Teacher Christine Donaldson’s third-period physics class may have been named champion of the first Kentwood High School Munch Madness food drive, but the real winners are the Maple Valley and Kent food banks.
Urged on by a little friendly competition, the student body at Kentwood collected 28,832 pounds of food during the month-long drive, shattering last year’s total of 8,600 pounds and nearly tripling this year’s original goal of 10,000 pounds.
“You guys have outdone yourself one more time,” leadership class teacher Kurt Phelps told the students as the winning class whooped and high-fived following the final weigh-in. “It’s amazing what a little competition will do.”
This year’s food drive was organized by the leadership class and led by Associated Student Body (ASB) president Kevin Massimino, who said the idea for a tournament-style contest was generated while at leadership camp last summer.
Massimino, a big sports fan, said he figured pitting 64 third-period classes – with the results tracked on a giant set of brackets at the school – would help the ASB reach its goal of 10,000 pounds of food. But even Massimino, 17, wasn’t prepared for the sheer quantity of food that was collected.

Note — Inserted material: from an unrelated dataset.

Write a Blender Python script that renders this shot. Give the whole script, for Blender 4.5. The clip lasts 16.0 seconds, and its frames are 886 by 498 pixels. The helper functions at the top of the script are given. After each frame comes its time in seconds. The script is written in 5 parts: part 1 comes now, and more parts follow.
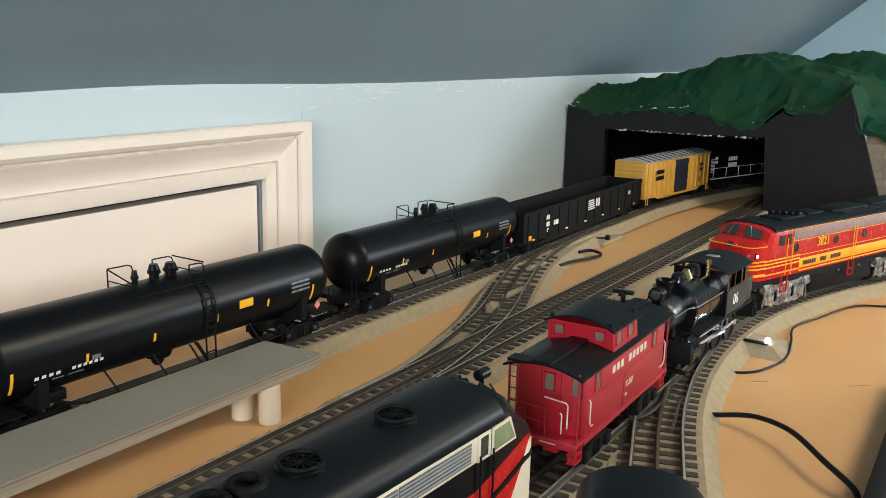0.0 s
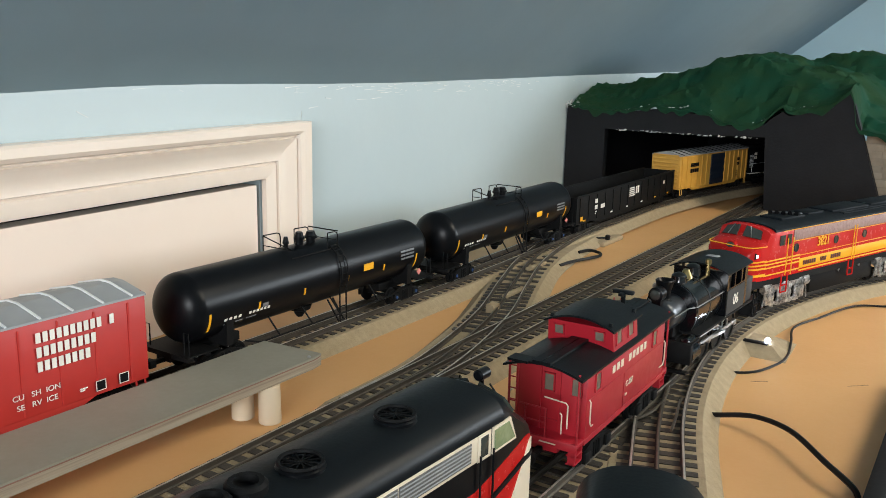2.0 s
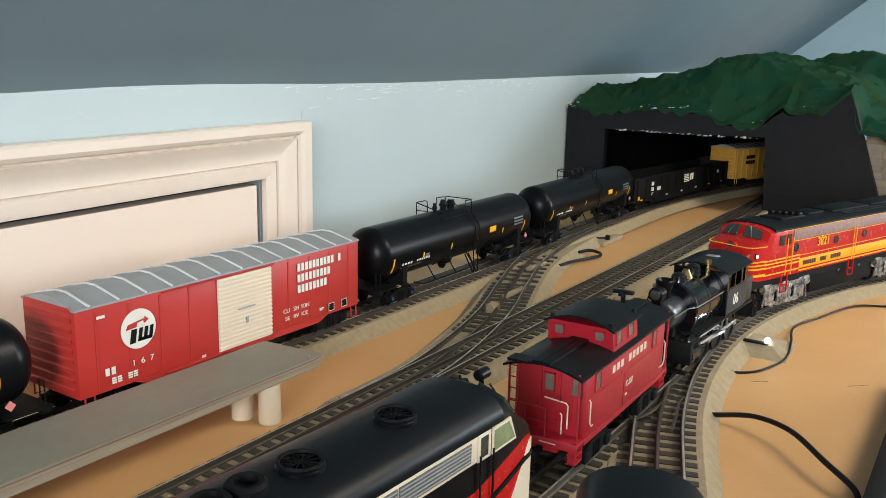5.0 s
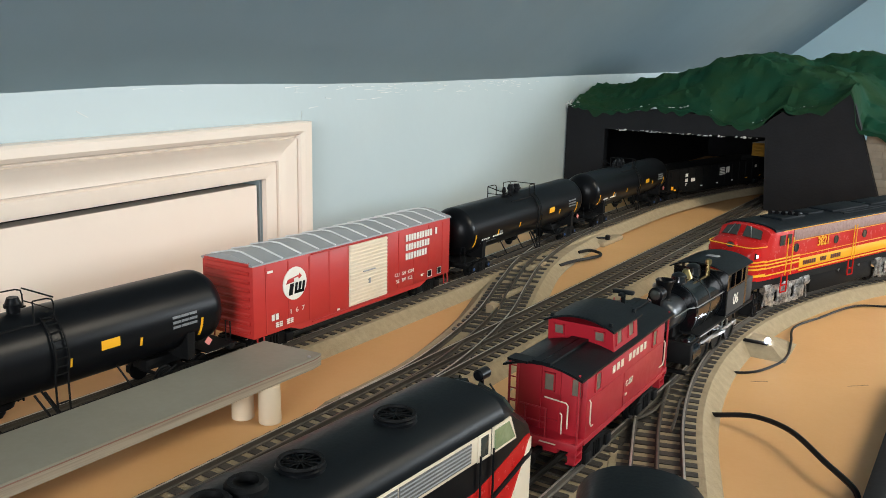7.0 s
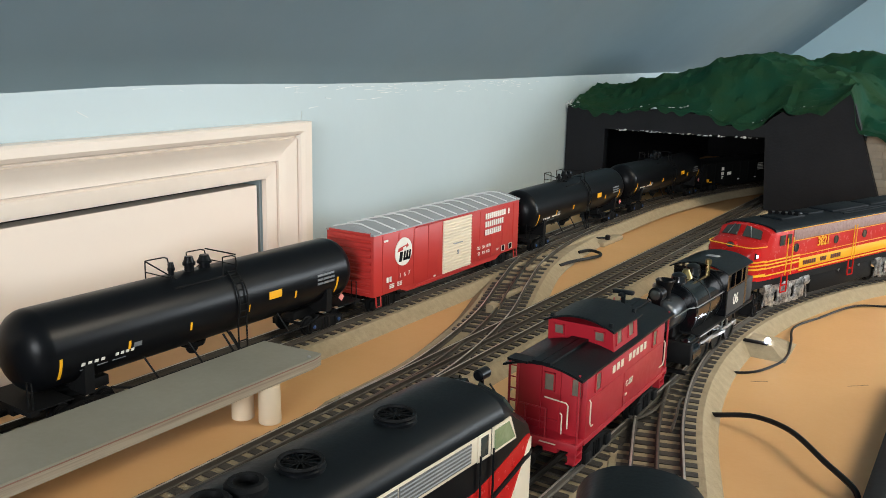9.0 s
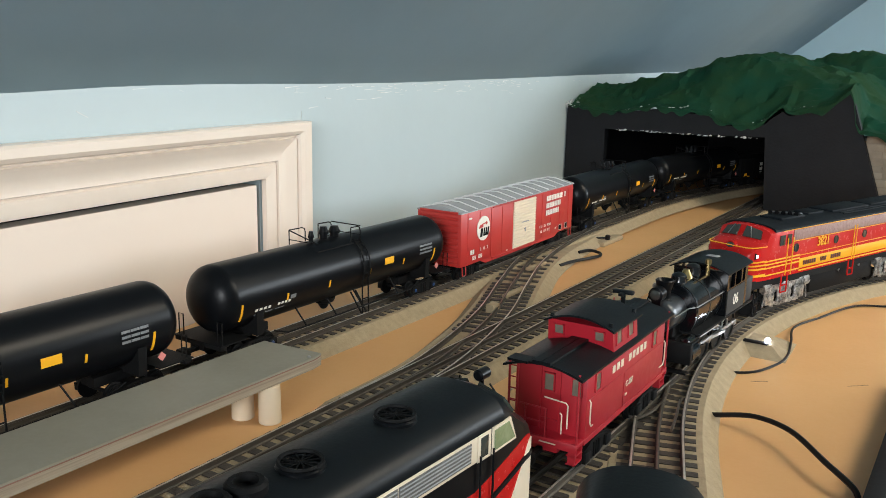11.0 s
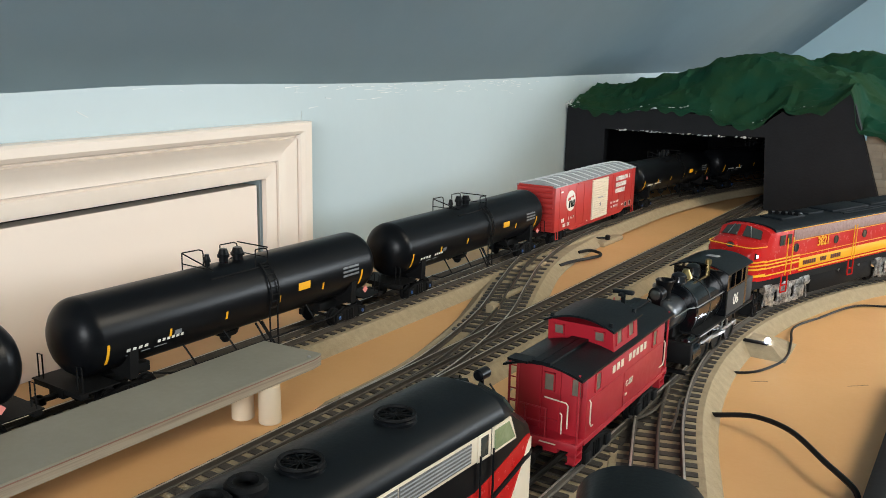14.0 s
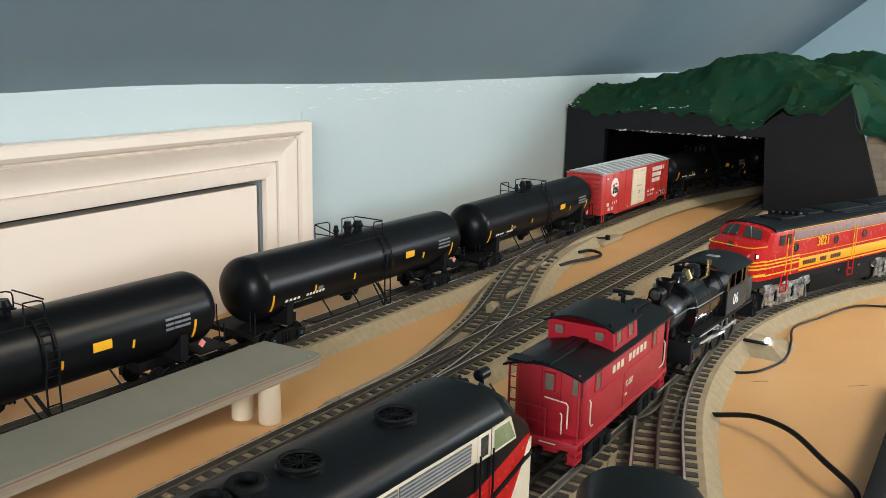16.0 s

“I’m absolutely blown away,” he said after the totals were announced. “To raise 29,000 pounds of food in a month is beyond my biggest expectations. That’s more than 1,000 pounds a day.”
The students competed for the past month, with regular weigh-ins to determine which class would move to the next round. The two finalists were Donaldson’s class and teacher Karl Cortes’ class, with Donaldson coming out on top 2,307 pounds to 1,814 pounds.
The rules were simple: Gather non-perishable food. Because it was a weight-based competition, only six cases of water and six cases of rice were allowed from each class.
The winning class received a free lunch from the Golden Steer restaurant, and Donaldson immediately invited Cortes’ class to join her victorious group. The students weren’t competing for the prize, since there was no prize until the day before the final weigh-in. They were competing for bragging rights and simply to bring in food for the needy.
After the victory was announced, winning class member Karsten Wise said his classmates would gather spare change from students. Wise said he spent 25 hours over more than four days sitting in front of a QFC grocery store asking people to donate to the cause.
Spurred on by classmate Alexander Lee’s rallying cry of “It’s go time,” Wise said he was proud his class collected “all nourishing foods. Everybody’s donated.”
“The food drive showed how committed we are to service,” said ASB secretary Tim Pham, 18. “When we do anything, we go all out. That’s Kentwood.”
Principal Doug Hostetter agreed.
“When you set our students on a task or give them a goal, you know they’re going to meet it, if not exceed it,” he said.
“We have a pretty competitive school,” echoed Phelps, who said the amount of food that was collected is “a testament to our kids, especially at this time” of the year.
ASB officers say the Munch Madness bracket system for a food drive appears here to stay.
“This is a new tradition we are starting,” said vice president Kelsey Bradfield.